**WHAT IS BEING ASKED**. Your answer should be a single number: how many lines in the data below hold the string "Python".

**DATA SUPPLIED**.
************

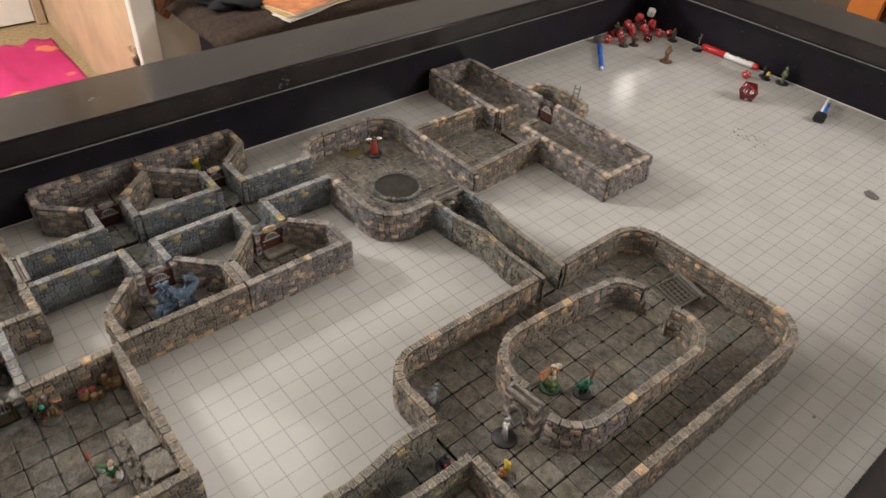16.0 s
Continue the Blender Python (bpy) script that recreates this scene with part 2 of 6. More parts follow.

************

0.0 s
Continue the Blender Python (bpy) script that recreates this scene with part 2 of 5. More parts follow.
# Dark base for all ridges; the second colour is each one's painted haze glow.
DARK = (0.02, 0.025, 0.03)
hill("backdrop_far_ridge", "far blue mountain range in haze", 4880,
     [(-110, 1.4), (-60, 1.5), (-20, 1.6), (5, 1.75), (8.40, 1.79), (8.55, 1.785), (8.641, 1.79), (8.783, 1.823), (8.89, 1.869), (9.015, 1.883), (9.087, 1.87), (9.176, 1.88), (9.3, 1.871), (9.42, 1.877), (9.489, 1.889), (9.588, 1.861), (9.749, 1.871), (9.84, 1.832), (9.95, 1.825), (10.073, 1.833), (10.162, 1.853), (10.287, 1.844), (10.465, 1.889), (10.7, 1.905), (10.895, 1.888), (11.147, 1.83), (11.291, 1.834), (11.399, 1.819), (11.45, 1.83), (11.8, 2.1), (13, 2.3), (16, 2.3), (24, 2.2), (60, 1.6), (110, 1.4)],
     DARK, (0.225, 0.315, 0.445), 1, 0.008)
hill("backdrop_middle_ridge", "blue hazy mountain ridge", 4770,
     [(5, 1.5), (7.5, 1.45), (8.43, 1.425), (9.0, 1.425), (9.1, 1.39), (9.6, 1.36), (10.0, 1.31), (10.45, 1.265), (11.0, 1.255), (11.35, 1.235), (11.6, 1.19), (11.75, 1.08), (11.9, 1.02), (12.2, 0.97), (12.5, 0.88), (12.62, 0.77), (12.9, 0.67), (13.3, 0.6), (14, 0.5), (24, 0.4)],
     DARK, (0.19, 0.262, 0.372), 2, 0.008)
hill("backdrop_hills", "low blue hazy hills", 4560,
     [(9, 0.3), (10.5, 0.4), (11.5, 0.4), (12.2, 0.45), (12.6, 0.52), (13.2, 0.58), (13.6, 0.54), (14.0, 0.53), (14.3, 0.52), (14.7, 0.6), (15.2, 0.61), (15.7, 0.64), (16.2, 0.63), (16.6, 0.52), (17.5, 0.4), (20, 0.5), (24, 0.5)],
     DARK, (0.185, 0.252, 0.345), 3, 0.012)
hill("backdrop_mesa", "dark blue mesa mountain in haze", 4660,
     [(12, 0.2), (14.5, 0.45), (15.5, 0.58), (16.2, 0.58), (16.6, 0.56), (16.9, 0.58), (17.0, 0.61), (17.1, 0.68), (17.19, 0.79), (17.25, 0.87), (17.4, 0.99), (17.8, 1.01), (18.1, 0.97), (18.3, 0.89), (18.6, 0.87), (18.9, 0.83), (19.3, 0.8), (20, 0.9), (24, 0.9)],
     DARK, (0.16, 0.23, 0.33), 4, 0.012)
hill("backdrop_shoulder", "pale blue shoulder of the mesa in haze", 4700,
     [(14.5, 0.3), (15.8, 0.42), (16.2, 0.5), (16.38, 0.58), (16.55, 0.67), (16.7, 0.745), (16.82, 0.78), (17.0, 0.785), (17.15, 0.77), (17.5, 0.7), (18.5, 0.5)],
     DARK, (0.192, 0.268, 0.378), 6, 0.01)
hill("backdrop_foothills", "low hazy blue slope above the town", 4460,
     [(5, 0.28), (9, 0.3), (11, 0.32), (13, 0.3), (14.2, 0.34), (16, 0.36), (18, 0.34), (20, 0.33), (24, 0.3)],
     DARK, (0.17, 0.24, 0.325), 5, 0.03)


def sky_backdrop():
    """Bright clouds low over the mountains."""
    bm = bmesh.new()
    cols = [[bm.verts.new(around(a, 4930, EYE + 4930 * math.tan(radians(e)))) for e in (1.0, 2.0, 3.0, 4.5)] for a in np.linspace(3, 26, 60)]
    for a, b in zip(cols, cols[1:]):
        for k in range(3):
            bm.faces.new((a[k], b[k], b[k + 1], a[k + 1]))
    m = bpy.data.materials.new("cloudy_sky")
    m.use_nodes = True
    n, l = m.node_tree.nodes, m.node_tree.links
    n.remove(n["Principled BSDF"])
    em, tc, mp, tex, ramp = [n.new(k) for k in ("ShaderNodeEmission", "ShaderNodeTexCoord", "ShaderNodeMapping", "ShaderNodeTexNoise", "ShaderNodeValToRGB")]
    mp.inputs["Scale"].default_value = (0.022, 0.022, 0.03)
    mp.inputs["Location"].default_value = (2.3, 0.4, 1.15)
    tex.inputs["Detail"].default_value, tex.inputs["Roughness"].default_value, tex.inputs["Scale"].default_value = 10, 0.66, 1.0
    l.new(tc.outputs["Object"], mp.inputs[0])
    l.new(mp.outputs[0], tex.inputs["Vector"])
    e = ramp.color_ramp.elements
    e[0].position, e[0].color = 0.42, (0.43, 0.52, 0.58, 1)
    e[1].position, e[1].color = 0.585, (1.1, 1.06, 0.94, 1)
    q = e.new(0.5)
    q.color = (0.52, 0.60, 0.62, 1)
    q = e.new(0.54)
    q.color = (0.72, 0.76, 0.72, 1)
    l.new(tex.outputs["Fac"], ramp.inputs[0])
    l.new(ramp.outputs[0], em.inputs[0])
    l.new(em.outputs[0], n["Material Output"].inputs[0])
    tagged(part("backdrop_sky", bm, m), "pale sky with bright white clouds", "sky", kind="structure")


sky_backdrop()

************

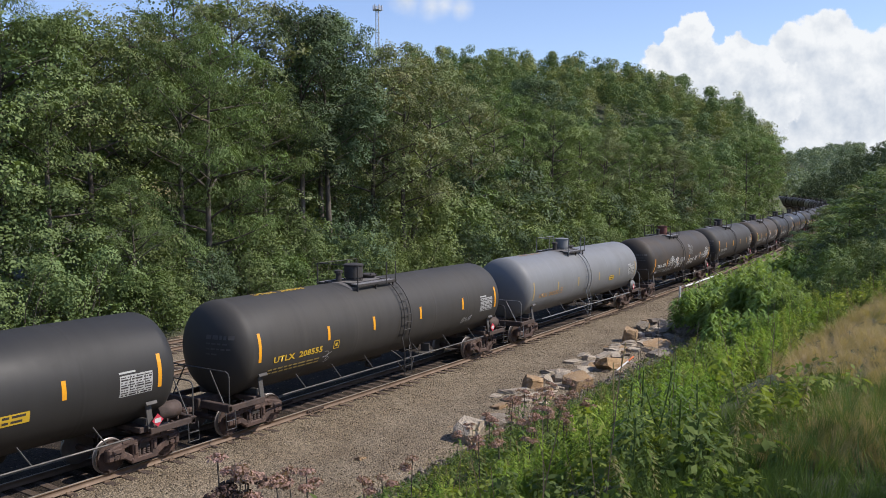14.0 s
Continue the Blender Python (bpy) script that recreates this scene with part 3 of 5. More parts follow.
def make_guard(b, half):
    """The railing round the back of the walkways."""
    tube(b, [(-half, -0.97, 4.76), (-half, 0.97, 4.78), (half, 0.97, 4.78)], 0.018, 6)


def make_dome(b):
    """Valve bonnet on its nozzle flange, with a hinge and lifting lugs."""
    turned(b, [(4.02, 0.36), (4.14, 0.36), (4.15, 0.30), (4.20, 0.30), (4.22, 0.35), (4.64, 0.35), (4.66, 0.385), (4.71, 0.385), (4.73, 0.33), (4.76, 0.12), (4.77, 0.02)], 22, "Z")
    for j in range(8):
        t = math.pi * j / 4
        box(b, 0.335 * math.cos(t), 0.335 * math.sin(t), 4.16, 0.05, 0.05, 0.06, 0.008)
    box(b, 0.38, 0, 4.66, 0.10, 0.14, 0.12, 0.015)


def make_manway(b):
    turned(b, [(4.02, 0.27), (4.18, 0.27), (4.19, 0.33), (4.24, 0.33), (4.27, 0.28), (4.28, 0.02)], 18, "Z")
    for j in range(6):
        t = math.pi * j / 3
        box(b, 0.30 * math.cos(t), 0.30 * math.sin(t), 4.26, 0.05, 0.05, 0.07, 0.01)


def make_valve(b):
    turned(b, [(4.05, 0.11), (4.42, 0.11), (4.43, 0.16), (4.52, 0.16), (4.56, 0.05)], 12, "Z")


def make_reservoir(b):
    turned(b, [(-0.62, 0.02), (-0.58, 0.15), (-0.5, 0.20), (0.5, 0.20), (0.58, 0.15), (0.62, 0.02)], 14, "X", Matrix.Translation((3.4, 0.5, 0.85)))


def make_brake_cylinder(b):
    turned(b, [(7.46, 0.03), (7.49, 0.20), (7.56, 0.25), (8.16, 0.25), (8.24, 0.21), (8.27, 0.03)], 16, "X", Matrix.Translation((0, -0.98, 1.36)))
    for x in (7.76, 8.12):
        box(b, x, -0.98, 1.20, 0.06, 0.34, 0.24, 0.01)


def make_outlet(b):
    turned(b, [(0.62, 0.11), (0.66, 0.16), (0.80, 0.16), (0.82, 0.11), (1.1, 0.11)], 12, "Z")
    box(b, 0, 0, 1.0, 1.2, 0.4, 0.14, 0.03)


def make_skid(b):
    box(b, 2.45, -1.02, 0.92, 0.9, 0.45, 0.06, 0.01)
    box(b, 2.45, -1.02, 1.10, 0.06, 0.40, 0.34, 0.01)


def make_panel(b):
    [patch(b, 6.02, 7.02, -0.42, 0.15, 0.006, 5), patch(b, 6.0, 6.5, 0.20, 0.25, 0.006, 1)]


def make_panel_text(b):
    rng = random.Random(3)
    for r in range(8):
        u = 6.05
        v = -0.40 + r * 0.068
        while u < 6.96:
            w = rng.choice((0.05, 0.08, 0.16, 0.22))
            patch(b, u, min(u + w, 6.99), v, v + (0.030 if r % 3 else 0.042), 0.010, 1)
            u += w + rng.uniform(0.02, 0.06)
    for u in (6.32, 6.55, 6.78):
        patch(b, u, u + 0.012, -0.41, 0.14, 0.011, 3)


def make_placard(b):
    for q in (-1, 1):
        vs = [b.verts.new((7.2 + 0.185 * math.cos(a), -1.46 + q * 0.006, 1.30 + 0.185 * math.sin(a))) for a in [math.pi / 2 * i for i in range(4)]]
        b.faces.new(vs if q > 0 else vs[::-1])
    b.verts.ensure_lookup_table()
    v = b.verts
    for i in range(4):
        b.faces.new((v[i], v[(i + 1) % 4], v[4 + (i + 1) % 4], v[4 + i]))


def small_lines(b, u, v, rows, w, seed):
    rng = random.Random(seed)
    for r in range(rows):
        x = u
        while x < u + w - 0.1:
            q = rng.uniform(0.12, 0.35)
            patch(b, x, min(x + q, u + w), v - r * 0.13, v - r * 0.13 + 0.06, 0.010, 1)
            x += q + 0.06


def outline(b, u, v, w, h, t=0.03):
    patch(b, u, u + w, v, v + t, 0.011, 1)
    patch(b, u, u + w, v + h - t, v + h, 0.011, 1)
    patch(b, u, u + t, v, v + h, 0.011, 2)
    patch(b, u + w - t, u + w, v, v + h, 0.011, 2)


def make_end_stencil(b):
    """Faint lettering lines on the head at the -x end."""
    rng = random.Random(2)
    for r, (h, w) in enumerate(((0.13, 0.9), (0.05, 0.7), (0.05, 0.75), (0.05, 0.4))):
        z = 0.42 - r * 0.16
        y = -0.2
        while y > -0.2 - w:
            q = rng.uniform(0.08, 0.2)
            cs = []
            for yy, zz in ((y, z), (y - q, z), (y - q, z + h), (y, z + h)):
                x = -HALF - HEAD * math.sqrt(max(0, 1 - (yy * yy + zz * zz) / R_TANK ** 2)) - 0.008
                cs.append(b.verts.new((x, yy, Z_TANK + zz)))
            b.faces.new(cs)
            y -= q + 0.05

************

**RESULT OF THE EXERCISE**. 3